■ What is required ■
Make an exact copy of all the data.

── Material provided

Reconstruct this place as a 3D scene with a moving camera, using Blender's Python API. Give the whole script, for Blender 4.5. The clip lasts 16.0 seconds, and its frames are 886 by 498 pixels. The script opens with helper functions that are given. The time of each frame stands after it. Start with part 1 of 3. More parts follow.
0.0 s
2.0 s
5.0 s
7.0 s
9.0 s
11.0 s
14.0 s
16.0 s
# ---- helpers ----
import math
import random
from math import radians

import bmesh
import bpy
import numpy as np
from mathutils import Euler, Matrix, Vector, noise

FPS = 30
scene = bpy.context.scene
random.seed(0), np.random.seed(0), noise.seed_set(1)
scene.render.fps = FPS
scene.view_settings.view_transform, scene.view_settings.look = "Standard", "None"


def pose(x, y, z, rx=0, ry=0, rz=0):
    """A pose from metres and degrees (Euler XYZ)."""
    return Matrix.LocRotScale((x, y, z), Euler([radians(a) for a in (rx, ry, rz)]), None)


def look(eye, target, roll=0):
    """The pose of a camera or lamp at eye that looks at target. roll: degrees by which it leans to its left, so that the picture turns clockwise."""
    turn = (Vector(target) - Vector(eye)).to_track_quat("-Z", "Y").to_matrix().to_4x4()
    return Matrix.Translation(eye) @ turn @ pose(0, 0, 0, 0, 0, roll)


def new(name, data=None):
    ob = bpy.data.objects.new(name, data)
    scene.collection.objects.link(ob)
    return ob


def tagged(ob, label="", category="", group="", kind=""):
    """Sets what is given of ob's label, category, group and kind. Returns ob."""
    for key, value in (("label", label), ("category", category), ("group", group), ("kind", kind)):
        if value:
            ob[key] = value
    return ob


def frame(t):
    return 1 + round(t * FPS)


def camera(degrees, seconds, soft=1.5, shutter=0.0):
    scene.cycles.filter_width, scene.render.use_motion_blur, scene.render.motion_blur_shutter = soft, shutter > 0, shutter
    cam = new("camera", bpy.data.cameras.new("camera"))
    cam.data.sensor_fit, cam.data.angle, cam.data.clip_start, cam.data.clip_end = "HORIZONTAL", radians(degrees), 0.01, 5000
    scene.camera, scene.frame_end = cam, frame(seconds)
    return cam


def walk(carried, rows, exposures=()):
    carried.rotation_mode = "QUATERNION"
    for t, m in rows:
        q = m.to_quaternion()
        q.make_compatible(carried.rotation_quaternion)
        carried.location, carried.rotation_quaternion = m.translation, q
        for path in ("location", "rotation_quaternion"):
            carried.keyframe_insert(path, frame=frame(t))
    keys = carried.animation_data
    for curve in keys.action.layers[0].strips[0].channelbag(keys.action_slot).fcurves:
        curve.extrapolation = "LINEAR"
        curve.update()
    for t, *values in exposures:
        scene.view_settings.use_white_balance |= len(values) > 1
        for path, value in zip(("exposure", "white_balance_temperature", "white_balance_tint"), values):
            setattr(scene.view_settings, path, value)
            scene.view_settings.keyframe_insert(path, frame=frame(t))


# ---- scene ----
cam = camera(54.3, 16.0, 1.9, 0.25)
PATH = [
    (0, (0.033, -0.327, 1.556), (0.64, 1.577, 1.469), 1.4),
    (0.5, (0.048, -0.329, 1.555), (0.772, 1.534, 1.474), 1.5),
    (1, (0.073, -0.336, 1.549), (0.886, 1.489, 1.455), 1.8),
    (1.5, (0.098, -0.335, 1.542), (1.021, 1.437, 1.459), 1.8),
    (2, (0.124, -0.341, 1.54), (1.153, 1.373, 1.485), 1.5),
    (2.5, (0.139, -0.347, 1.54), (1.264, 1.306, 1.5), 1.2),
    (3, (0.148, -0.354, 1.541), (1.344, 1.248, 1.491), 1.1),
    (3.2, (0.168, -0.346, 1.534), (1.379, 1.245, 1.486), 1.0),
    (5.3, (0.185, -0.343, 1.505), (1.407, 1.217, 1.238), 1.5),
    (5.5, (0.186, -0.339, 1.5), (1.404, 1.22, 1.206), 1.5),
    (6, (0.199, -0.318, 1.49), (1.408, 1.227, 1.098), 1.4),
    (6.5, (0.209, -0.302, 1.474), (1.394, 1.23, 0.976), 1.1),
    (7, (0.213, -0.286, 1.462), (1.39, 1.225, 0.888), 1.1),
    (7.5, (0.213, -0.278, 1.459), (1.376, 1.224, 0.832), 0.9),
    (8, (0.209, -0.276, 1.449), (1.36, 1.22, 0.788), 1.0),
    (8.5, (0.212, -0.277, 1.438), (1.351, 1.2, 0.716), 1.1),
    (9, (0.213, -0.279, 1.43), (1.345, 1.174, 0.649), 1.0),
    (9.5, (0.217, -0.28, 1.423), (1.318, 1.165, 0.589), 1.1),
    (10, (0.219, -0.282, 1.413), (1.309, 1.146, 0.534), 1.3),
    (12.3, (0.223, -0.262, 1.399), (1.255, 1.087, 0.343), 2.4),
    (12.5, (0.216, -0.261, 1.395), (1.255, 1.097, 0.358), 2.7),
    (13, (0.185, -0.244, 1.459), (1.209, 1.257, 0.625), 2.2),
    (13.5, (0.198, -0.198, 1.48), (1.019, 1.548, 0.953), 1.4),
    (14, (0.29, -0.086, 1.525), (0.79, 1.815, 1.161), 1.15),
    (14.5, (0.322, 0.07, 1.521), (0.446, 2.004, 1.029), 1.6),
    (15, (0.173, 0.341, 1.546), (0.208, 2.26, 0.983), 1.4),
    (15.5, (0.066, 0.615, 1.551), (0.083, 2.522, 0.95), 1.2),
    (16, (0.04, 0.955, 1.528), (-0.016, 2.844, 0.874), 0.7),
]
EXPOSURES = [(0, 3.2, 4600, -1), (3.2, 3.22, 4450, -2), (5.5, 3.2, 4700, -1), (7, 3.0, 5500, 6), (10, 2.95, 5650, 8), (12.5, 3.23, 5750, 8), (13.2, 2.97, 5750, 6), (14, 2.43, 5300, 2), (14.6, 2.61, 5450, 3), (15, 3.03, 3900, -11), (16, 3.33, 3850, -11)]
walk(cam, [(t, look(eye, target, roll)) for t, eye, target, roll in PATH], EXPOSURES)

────

■ Worked answer ■
Reconstruct this place as a 3D scene with a moving camera, using Blender's Python API. Give the whole script, for Blender 4.5. The clip lasts 16.0 seconds, and its frames are 886 by 498 pixels. The script opens with helper functions that are given. The time of each frame stands after it. Start with part 1 of 3. More parts follow.
0.0 s
2.0 s
5.0 s
7.0 s
9.0 s
11.0 s
14.0 s
16.0 s
# ---- helpers ----
import math
import random
from math import radians

import bmesh
import bpy
import numpy as np
from mathutils import Euler, Matrix, Vector, noise

FPS = 30
scene = bpy.context.scene
random.seed(0), np.random.seed(0), noise.seed_set(1)
scene.render.fps = FPS
scene.view_settings.view_transform, scene.view_settings.look = "Standard", "None"


def pose(x, y, z, rx=0, ry=0, rz=0):
    """A pose from metres and degrees (Euler XYZ)."""
    return Matrix.LocRotScale((x, y, z), Euler([radians(a) for a in (rx, ry, rz)]), None)


def look(eye, target, roll=0):
    """The pose of a camera or lamp at eye that looks at target. roll: degrees by which it leans to its left, so that the picture turns clockwise."""
    turn = (Vector(target) - Vector(eye)).to_track_quat("-Z", "Y").to_matrix().to_4x4()
    return Matrix.Translation(eye) @ turn @ pose(0, 0, 0, 0, 0, roll)


def new(name, data=None):
    ob = bpy.data.objects.new(name, data)
    scene.collection.objects.link(ob)
    return ob


def tagged(ob, label="", category="", group="", kind=""):
    """Sets what is given of ob's label, category, group and kind. Returns ob."""
    for key, value in (("label", label), ("category", category), ("group", group), ("kind", kind)):
        if value:
            ob[key] = value
    return ob


def frame(t):
    return 1 + round(t * FPS)


def camera(degrees, seconds, soft=1.5, shutter=0.0):
    scene.cycles.filter_width, scene.render.use_motion_blur, scene.render.motion_blur_shutter = soft, shutter > 0, shutter
    cam = new("camera", bpy.data.cameras.new("camera"))
    cam.data.sensor_fit, cam.data.angle, cam.data.clip_start, cam.data.clip_end = "HORIZONTAL", radians(degrees), 0.01, 5000
    scene.camera, scene.frame_end = cam, frame(seconds)
    return cam


def walk(carried, rows, exposures=()):
    carried.rotation_mode = "QUATERNION"
    for t, m in rows:
        q = m.to_quaternion()
        q.make_compatible(carried.rotation_quaternion)
        carried.location, carried.rotation_quaternion = m.translation, q
        for path in ("location", "rotation_quaternion"):
            carried.keyframe_insert(path, frame=frame(t))
    keys = carried.animation_data
    for curve in keys.action.layers[0].strips[0].channelbag(keys.action_slot).fcurves:
        curve.extrapolation = "LINEAR"
        curve.update()
    for t, *values in exposures:
        scene.view_settings.use_white_balance |= len(values) > 1
        for path, value in zip(("exposure", "white_balance_temperature", "white_balance_tint"), values):
            setattr(scene.view_settings, path, value)
            scene.view_settings.keyframe_insert(path, frame=frame(t))


# ---- scene ----
cam = camera(54.3, 16.0, 1.9, 0.25)
PATH = [
    (0, (0.033, -0.327, 1.556), (0.64, 1.577, 1.469), 1.4),
    (0.5, (0.048, -0.329, 1.555), (0.772, 1.534, 1.474), 1.5),
    (1, (0.073, -0.336, 1.549), (0.886, 1.489, 1.455), 1.8),
    (1.5, (0.098, -0.335, 1.542), (1.021, 1.437, 1.459), 1.8),
    (2, (0.124, -0.341, 1.54), (1.153, 1.373, 1.485), 1.5),
    (2.5, (0.139, -0.347, 1.54), (1.264, 1.306, 1.5), 1.2),
    (3, (0.148, -0.354, 1.541), (1.344, 1.248, 1.491), 1.1),
    (3.2, (0.168, -0.346, 1.534), (1.379, 1.245, 1.486), 1.0),
    (5.3, (0.185, -0.343, 1.505), (1.407, 1.217, 1.238), 1.5),
    (5.5, (0.186, -0.339, 1.5), (1.404, 1.22, 1.206), 1.5),
    (6, (0.199, -0.318, 1.49), (1.408, 1.227, 1.098), 1.4),
    (6.5, (0.209, -0.302, 1.474), (1.394, 1.23, 0.976), 1.1),
    (7, (0.213, -0.286, 1.462), (1.39, 1.225, 0.888), 1.1),
    (7.5, (0.213, -0.278, 1.459), (1.376, 1.224, 0.832), 0.9),
    (8, (0.209, -0.276, 1.449), (1.36, 1.22, 0.788), 1.0),
    (8.5, (0.212, -0.277, 1.438), (1.351, 1.2, 0.716), 1.1),
    (9, (0.213, -0.279, 1.43), (1.345, 1.174, 0.649), 1.0),
    (9.5, (0.217, -0.28, 1.423), (1.318, 1.165, 0.589), 1.1),
    (10, (0.219, -0.282, 1.413), (1.309, 1.146, 0.534), 1.3),
    (12.3, (0.223, -0.262, 1.399), (1.255, 1.087, 0.343), 2.4),
    (12.5, (0.216, -0.261, 1.395), (1.255, 1.097, 0.358), 2.7),
    (13, (0.185, -0.244, 1.459), (1.209, 1.257, 0.625), 2.2),
    (13.5, (0.198, -0.198, 1.48), (1.019, 1.548, 0.953), 1.4),
    (14, (0.29, -0.086, 1.525), (0.79, 1.815, 1.161), 1.15),
    (14.5, (0.322, 0.07, 1.521), (0.446, 2.004, 1.029), 1.6),
    (15, (0.173, 0.341, 1.546), (0.208, 2.26, 0.983), 1.4),
    (15.5, (0.066, 0.615, 1.551), (0.083, 2.522, 0.95), 1.2),
    (16, (0.04, 0.955, 1.528), (-0.016, 2.844, 0.874), 0.7),
]
EXPOSURES = [(0, 3.2, 4600, -1), (3.2, 3.22, 4450, -2), (5.5, 3.2, 4700, -1), (7, 3.0, 5500, 6), (10, 2.95, 5650, 8), (12.5, 3.23, 5750, 8), (13.2, 2.97, 5750, 6), (14, 2.43, 5300, 2), (14.6, 2.61, 5450, 3), (15, 3.03, 3900, -11), (16, 3.33, 3850, -11)]
walk(cam, [(t, look(eye, target, roll)) for t, eye, target, roll in PATH], EXPOSURES)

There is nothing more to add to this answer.